Transcribe the tail of the listing: start at the line containing "finishes the script." and stop after the last line, keeping every character as is and adding nothing.

##############################

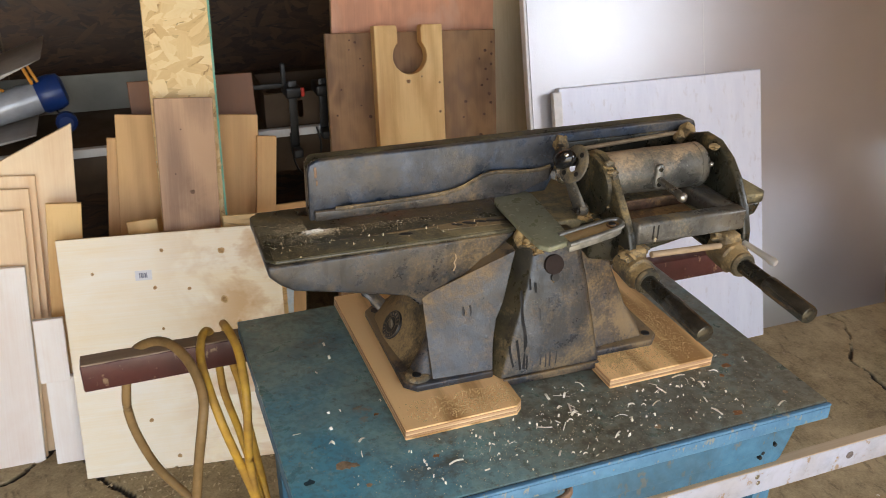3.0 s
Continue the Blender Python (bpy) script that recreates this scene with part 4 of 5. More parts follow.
# dark plate on the fence face, in place of a recess in shade
jp("fence_recess", box(-0.315, -0.07, 0.3925, 0.3975, 1.012, 1.05, 0.003), IRON_DARK, "dark plate standing for shade in the fence recess", fence)
jp("slide_rod", bar((-0.315, 0.386, 1.036), (-0.08, 0.386, 1.048), 0.0038, 12), TAN_BAR, "dusty slide rod", fence)
jp("end_knuckle", lump((-0.074, 0.384, 1.05), 0.0135, 5.0, 0.35), IRON_CAKED, "caked end knuckle", fence)
jp("end_knuckle", lump((-0.092, 0.38, 1.043), 0.010, 9.0, 0.35), IRON_CAKED, "caked end knuckle", fence)
# fence clamp with its slotted quadrant
clamp = jp("fence_clamp", gnarl(join(lump((-0.32, 0.392, 1.048), 0.0135, 2.0, 0.4, (0.9, 0.9, 1.1)), bar((-0.322, 0.386, 1.045), (-0.33, 0.375, 1.002), 0.0085, 12)), 0.0015, 110, 1), IRON_CAKED, "sawdust-caked clamp post")
jp("locking_stub", gnarl(join(bar((-0.328, 0.392, 0.998), (-0.333, 0.352, 1.004), 0.0095, 14), ball((-0.334, 0.35, 1.004), 0.0105)), 0.0008, 130, 0), STEEL, "worn steel stub", clamp)
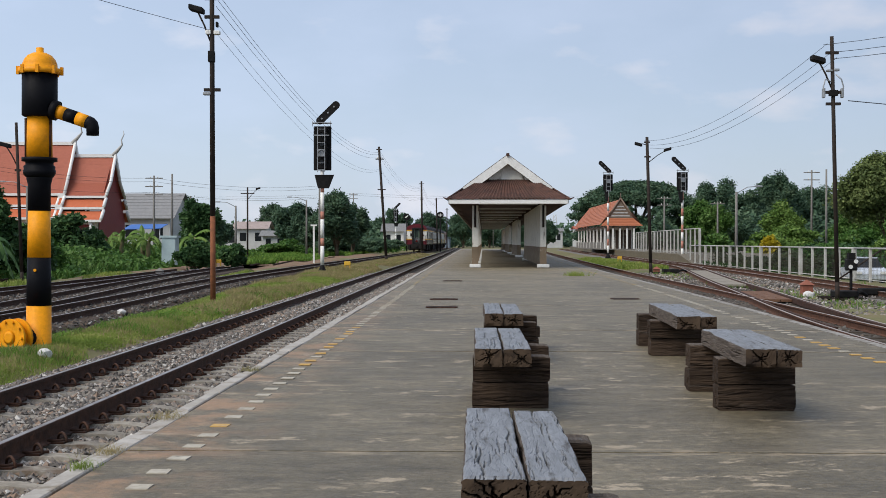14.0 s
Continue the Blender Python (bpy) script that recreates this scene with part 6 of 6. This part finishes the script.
def rain_tree():
    """A broad umbrella crown in tiers over spreading limbs."""
    t = thing("rain_tree", "huge spreading rain tree with a dome-shaped crown", "tree")
    cx, cy = 26.1, 205.0
    blobs = []
    rnd = random.Random(3)
    for k in range(130):
        u = math.sqrt(rnd.random())
        th = rnd.uniform(0, 2 * math.pi)
        x, y = cx + 9.7 * u * math.cos(th), cy + 9.7 * u * math.sin(th)
        z = 3.6 + 6.7 * math.sqrt(max(0, 1 - u * u * 0.97)) + rnd.uniform(-0.3, 0.3)
        blobs.append((x, y, z, 1.7, 1.7, 0.65))
    for k in range(110):
        th = rnd.uniform(0, 2 * math.pi)
        u = rnd.uniform(0.55, 1.0)
        blobs.append((cx + 9.4 * u * math.cos(th), cy + 9.4 * u * math.sin(th), rnd.uniform(1.0, 5.0), 1.5, 1.5, 0.8))
    bm = bmesh.new()
    tube(bm, [(cx, cy, -0.4), (cx, cy, 2.6), (cx + 0.5, cy, 4.5)], [0.9, 0.7, 0.4], 10)
    for k in range(9):
        b = blobs[k * 9]
        tube(bm, [(cx, cy, 2.6), ((cx + b[0]) / 2, (cy + b[1]) / 2, b[2] * 0.7), (b[0], b[1], b[2])], [0.4, 0.22, 0.06], 6)
    part("trunk", bm, M_BARK, t)
    pts, up = blob_points(blobs, 110000, 0.5)
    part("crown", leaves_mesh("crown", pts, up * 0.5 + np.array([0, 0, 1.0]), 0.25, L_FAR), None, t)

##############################

__The reply__.
Continue the Blender Python (bpy) script that recreates this scene with part 6 of 6. This part finishes the script.
def rain_tree():
    """A broad umbrella crown in tiers over spreading limbs."""
    t = thing("rain_tree", "huge spreading rain tree with a dome-shaped crown", "tree")
    cx, cy = 26.1, 205.0
    blobs = []
    rnd = random.Random(3)
    for k in range(130):
        u = math.sqrt(rnd.random())
        th = rnd.uniform(0, 2 * math.pi)
        x, y = cx + 9.7 * u * math.cos(th), cy + 9.7 * u * math.sin(th)
        z = 3.6 + 6.7 * math.sqrt(max(0, 1 - u * u * 0.97)) + rnd.uniform(-0.3, 0.3)
        blobs.append((x, y, z, 1.7, 1.7, 0.65))
    for k in range(110):
        th = rnd.uniform(0, 2 * math.pi)
        u = rnd.uniform(0.55, 1.0)
        blobs.append((cx + 9.4 * u * math.cos(th), cy + 9.4 * u * math.sin(th), rnd.uniform(1.0, 5.0), 1.5, 1.5, 0.8))
    bm = bmesh.new()
    tube(bm, [(cx, cy, -0.4), (cx, cy, 2.6), (cx + 0.5, cy, 4.5)], [0.9, 0.7, 0.4], 10)
    for k in range(9):
        b = blobs[k * 9]
        tube(bm, [(cx, cy, 2.6), ((cx + b[0]) / 2, (cy + b[1]) / 2, b[2] * 0.7), (b[0], b[1], b[2])], [0.4, 0.22, 0.06], 6)
    part("trunk", bm, M_BARK, t)
    pts, up = blob_points(blobs, 110000, 0.5)
    part("crown", leaves_mesh("crown", pts, up * 0.5 + np.array([0, 0, 1.0]), 0.25, L_FAR), None, t)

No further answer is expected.